RECORDS TO PROCESS:
——————

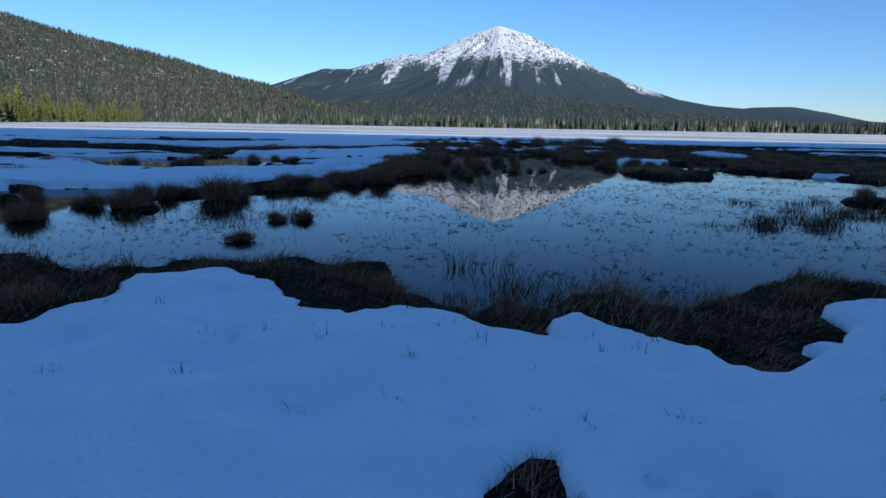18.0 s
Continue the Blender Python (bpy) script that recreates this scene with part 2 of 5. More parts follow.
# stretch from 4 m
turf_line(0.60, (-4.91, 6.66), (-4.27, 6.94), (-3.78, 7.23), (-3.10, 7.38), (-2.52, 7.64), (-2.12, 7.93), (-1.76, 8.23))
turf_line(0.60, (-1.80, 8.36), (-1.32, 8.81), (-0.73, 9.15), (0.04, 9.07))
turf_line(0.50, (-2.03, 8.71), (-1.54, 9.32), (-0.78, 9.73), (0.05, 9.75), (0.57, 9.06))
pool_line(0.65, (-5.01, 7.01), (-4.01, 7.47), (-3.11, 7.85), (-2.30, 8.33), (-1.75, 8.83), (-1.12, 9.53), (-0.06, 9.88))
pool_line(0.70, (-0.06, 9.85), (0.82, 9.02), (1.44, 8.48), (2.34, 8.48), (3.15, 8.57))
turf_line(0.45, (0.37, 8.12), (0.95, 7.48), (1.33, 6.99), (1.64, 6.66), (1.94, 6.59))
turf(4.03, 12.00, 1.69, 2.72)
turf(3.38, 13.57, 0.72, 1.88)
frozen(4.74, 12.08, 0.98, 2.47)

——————

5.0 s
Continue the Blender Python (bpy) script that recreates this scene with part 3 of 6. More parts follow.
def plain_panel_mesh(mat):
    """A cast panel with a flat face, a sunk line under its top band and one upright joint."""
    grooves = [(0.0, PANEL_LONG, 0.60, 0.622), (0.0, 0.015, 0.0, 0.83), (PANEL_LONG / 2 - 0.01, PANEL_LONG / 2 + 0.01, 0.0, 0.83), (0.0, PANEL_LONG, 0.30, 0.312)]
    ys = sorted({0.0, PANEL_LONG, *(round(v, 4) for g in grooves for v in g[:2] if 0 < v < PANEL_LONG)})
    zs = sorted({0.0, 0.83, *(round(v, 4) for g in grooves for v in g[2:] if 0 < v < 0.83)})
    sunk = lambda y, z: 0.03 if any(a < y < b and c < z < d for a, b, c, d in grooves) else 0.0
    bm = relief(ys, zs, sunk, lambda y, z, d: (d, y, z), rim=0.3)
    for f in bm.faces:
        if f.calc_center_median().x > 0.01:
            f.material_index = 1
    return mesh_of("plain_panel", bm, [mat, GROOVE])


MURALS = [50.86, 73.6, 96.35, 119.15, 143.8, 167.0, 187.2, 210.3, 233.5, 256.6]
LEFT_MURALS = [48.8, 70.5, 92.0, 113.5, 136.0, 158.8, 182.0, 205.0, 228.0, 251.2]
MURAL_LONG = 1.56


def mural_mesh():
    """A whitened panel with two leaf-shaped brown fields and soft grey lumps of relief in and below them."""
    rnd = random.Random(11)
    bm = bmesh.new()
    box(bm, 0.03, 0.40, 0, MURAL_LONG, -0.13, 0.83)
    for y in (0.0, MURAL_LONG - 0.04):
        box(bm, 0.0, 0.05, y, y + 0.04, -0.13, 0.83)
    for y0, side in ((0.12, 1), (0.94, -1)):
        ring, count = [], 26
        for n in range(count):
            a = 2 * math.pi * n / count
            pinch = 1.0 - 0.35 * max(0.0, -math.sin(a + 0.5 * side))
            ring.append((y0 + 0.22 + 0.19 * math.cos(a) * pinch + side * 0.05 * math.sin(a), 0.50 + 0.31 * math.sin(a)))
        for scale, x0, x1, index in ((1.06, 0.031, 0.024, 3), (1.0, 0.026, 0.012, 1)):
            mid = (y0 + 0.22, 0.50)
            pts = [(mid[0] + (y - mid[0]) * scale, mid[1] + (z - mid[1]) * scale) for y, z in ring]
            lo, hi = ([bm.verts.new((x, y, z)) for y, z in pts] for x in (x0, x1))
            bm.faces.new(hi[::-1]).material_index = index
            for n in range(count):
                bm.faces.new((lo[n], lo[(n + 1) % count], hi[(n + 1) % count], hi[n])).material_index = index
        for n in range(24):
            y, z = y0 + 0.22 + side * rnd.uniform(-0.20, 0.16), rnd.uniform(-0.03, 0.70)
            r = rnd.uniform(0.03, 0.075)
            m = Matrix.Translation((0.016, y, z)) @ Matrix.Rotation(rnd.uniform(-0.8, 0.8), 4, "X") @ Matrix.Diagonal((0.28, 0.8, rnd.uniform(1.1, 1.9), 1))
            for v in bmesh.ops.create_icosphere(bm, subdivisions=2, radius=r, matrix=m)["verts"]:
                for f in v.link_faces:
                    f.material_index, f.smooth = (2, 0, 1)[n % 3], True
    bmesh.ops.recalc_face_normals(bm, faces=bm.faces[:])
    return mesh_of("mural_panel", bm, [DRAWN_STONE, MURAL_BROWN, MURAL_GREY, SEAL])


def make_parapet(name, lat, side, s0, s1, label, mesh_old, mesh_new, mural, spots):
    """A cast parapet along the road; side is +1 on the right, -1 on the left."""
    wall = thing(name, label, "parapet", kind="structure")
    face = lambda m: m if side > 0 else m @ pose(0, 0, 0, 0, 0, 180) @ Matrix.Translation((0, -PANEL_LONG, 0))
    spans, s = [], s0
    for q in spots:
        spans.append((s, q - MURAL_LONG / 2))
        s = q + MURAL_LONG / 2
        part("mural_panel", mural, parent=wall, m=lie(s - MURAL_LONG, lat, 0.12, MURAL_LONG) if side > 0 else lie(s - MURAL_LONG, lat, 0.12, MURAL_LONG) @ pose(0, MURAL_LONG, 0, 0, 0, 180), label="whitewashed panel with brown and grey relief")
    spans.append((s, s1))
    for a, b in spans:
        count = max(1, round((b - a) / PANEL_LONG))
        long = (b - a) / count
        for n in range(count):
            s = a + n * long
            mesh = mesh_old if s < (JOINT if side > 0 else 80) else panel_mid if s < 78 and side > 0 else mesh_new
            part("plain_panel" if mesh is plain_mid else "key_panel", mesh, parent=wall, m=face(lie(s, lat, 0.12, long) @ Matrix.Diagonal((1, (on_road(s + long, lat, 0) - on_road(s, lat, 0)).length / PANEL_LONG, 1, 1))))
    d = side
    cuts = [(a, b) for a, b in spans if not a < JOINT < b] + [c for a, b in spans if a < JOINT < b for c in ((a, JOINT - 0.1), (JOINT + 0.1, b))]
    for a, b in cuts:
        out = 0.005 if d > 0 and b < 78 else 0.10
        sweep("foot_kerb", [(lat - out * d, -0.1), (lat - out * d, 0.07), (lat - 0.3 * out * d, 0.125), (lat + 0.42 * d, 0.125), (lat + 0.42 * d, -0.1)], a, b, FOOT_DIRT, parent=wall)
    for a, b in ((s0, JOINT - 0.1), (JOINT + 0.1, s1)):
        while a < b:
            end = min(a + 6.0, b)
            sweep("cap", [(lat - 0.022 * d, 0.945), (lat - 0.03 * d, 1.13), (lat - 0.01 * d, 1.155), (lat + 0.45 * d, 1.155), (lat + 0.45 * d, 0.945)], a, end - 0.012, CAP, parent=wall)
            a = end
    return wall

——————

WHAT NEEDS TO BE DONE: Show the lines of the material that contain the word "recreates".

SOLUTION TO THIS TASK:
Continue the Blender Python (bpy) script that recreates this scene with part 2 of 5. More parts follow.
Continue the Blender Python (bpy) script that recreates this scene with part 3 of 6. More parts follow.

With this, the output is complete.